Deuxième enseignement : le web commande en communication

La pratique professionnelle qui veut que les programmes de communication sur le web se substituent aux campagnes de communication médias pourrait se confirmer pour cette campagne des élections européennes.

Cette pratique est décrite par Elie Ohayon, le président de l’agence McCann Paris lors du Buzz média Orange – Le Figaro du 31 mars dernier. Il ne s’agit plus pour communiquer d’acheter du « temps de cerveau disponible » avec une campagne d’achat d’espace publicitaire (affichage, print, web) mais de créer de « l’attention » avec un programme de communication.

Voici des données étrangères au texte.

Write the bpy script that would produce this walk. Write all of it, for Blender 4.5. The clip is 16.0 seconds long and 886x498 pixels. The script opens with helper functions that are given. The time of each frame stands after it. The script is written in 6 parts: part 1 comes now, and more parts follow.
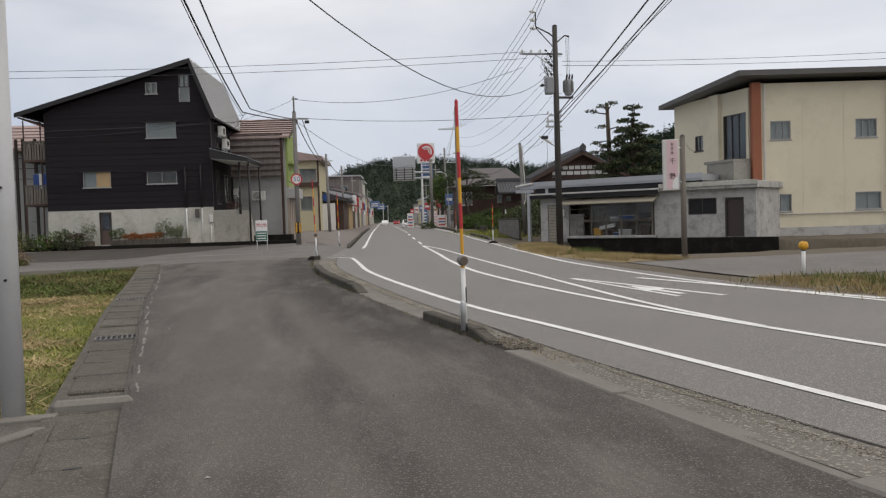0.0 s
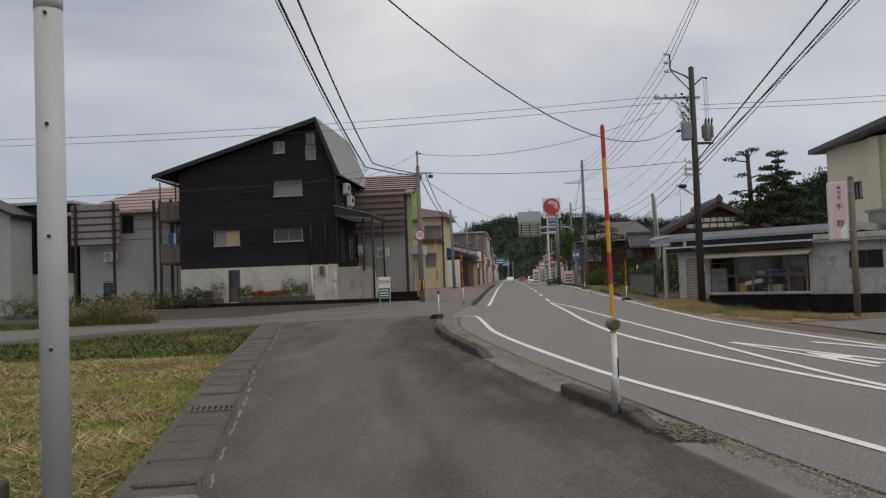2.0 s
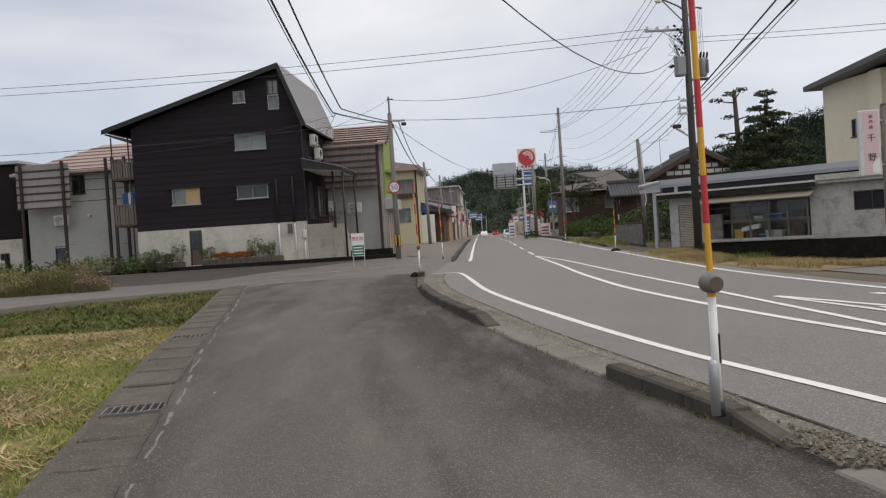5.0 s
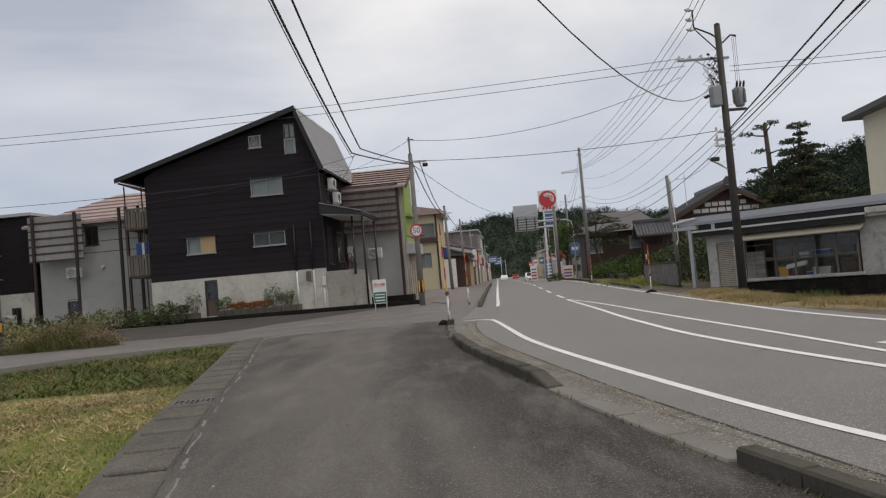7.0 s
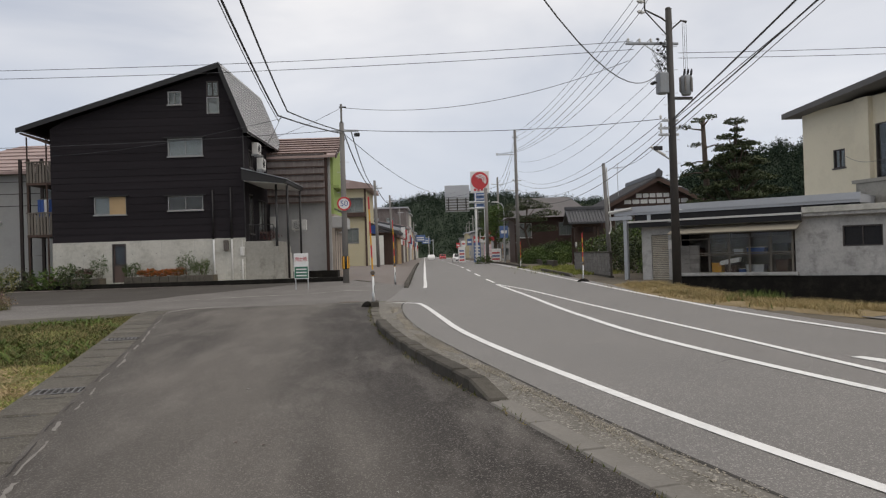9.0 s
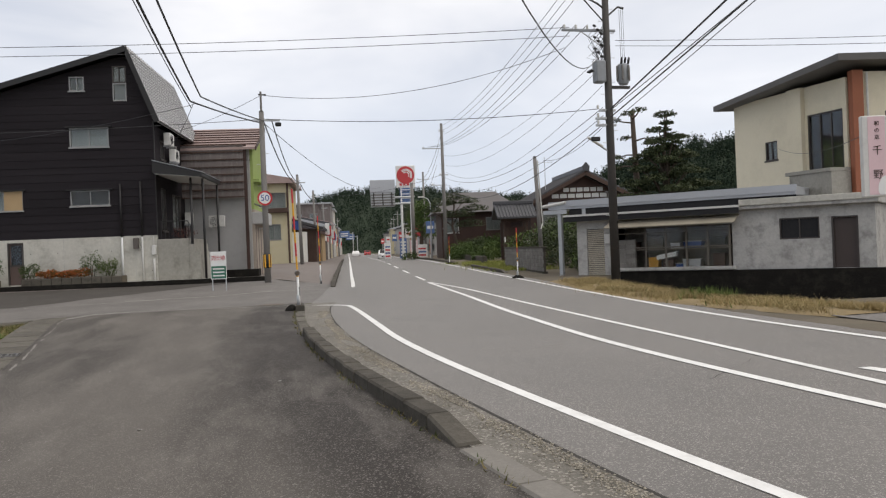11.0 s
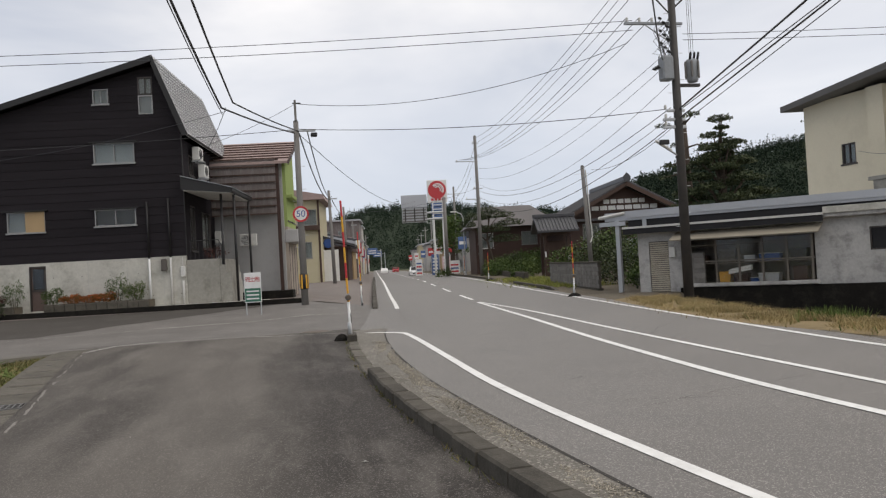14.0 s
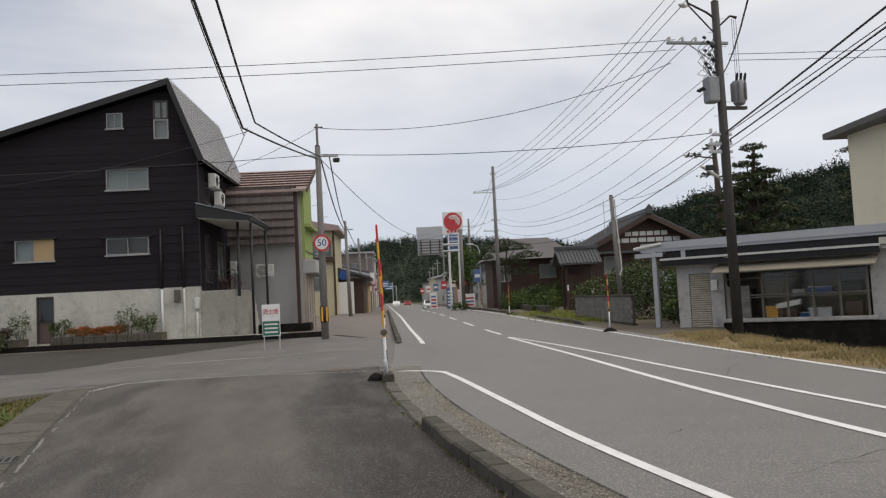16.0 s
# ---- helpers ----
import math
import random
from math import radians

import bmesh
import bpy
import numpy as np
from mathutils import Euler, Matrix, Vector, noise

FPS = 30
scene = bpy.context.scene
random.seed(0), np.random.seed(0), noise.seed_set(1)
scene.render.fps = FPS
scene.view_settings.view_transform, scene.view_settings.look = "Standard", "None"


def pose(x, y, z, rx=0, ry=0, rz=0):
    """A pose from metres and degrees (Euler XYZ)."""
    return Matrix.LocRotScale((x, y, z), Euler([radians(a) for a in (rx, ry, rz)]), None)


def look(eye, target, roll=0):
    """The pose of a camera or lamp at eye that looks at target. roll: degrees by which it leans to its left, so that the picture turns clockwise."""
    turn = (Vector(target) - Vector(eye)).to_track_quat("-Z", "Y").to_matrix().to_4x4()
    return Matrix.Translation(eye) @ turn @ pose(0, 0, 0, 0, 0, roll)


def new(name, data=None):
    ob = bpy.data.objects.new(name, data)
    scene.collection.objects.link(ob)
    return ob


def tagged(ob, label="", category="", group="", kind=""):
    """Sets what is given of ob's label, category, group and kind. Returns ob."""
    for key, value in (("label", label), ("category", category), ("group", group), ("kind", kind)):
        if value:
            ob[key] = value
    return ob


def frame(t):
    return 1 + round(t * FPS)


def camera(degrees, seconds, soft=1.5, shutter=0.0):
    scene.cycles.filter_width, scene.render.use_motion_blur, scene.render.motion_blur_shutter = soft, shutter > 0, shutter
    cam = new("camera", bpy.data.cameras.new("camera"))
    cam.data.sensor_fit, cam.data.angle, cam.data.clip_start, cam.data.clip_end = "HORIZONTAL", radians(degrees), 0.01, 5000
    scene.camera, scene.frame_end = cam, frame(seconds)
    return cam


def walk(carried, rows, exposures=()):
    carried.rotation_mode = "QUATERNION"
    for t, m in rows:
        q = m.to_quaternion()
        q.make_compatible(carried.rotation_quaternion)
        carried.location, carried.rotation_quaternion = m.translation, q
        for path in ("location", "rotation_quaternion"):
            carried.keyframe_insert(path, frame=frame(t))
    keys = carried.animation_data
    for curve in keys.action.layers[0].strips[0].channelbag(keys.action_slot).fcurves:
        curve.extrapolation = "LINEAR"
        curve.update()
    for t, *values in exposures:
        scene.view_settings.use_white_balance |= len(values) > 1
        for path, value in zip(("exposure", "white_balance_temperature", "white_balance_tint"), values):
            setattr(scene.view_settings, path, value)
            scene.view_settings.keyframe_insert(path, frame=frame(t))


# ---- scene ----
cam = camera(57.0, 16.0, 1.25)
PATH = [
    (0, (0.673, 3.906, 1.439), (1.051, 5.869, 1.365), -1.8),
    (0.5, (0.765, 4.399, 1.428), (0.984, 6.386, 1.37), -1.9),
    (1, (0.755, 4.827, 1.411), (0.886, 6.823, 1.381), -2.1),
    (1.5, (0.815, 5.306, 1.409), (0.934, 7.302, 1.443), -3.8),
    (2, (0.844, 5.771, 1.415), (0.924, 7.768, 1.49), -2.1),
    (2.5, (0.788, 6.25, 1.421), (0.894, 8.245, 1.502), -1.3),
    (3, (0.827, 6.778, 1.385), (0.947, 8.774, 1.427), -1.4),
    (3.5, (0.747, 7.248, 1.348), (0.875, 9.244, 1.323), -2.2),
    (3.7, (0.736, 7.438, 1.343), (0.879, 9.433, 1.308), -2.9),
    (5.8, (0.599, 9.239, 1.365), (0.727, 11.235, 1.33), -4.9),
    (6, (0.551, 9.414, 1.374), (0.674, 11.41, 1.36), -6.0),
    (6.5, (0.555, 9.956, 1.362), (0.668, 11.952, 1.398), -6.8),
    (7, (0.495, 10.453, 1.351), (0.602, 12.449, 1.429), -4.9),
    (7.5, (0.483, 10.882, 1.365), (0.643, 12.874, 1.456), -4.3),
    (8, (0.534, 11.31, 1.375), (0.725, 13.3, 1.429), -3.4),
    (8.5, (0.506, 11.719, 1.402), (0.759, 13.702, 1.436), -2.9),
    (9, (0.593, 12.214, 1.411), (0.873, 14.194, 1.425), -1.8),
    (9.5, (0.584, 12.597, 1.403), (0.806, 14.583, 1.316), -2.3),
    (10, (0.642, 13.039, 1.42), (0.999, 15.005, 1.341), -4.7),
    (10.2, (0.702, 13.253, 1.424), (1.105, 15.212, 1.374), -4.5),
    (12.3, (0.546, 15.309, 1.515), (1.008, 17.255, 1.529), -1.1),
    (12.5, (0.548, 15.555, 1.491), (1.002, 17.503, 1.494), -1.9),
    (13, (0.492, 15.967, 1.526), (0.93, 17.918, 1.528), -2.3),
    (13.5, (0.371, 16.381, 1.551), (0.827, 18.328, 1.579), -2.7),
    (14, (0.318, 16.792, 1.561), (0.722, 18.751, 1.599), -3.2),
    (14.5, (0.228, 17.28, 1.546), (0.568, 19.25, 1.601), -2.0),
    (15, (0.181, 17.748, 1.542), (0.53, 19.714, 1.642), -2.3),
    (15.5, (0.118, 18.181, 1.544), (0.469, 20.145, 1.682), -2.1),
    (16, (-0.017, 18.557, 1.558), (0.367, 20.516, 1.679), -2.9),
]
EXPOSE = [(0, 0.02), (0.5, -0.15), (1, -0.08), (1.5, -0.22), (2, -0.33), (2.5, -0.38), (3, -0.07), (3.5, 0.06), (6, 0.06), (6.5, -0.03), (7, -0.1), (7.5, -0.2), (8, -0.02),
          (8.5, 0.1), (9, 0.02), (9.5, 0.18), (10, 0.32), (12.5, 0.05), (13, 0.03), (13.5, 0.13), (14, 0.12), (15, 0.06), (16, 0.02)]
walk(cam, [(t, look(eye, target, roll)) for t, eye, target, roll in PATH], [(t, e, 6680, 11.4) for t, e in EXPOSE])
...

Les programmes de communication sur l’Europe consisteraient à privilégier une approche participative (bottom-up vs top-down) prenant acte :

  • d’une part, de la disparition du monopole de l’information par des prescripteurs institutionnels, d’ailleurs jugés peu crédibles ;
  • d’autre part, de la circulation de flux d’informations, notamment de paroles citoyennes « terrain », de groupes d’intérêt ou d’experts.

Un exemple de programmes de communication avec : « Ensemble sauvons ces élections de l’ennui », une initiative de L’Express qui propose aux internautes de : participer aux enquêtes des journalistes sur l’UE en offrant notamment un journal de bord tenu par les journalistes au fur et à mesure de l’évolution de leurs recherches ; envoyer des pistes, des idées de traitement, des témoignages, et d’en discuter avec les journalistes et les autres internautes dans un forum dédié ; voter pour leurs enquêtes préférées.

Quoique la mobilisation de communautés autour de l’Europe ne soit pas comparable à l’animation des militants démocrates lors de la campagne présidentielle de Barack Obama et bien que le scrutin européen s’établissant dans les 27 États membres de l’UE ne puisse être comparé à une campagne électorale à l’échelle nationale ; l’enseignement que le web commande en communication pourrait se confirmer.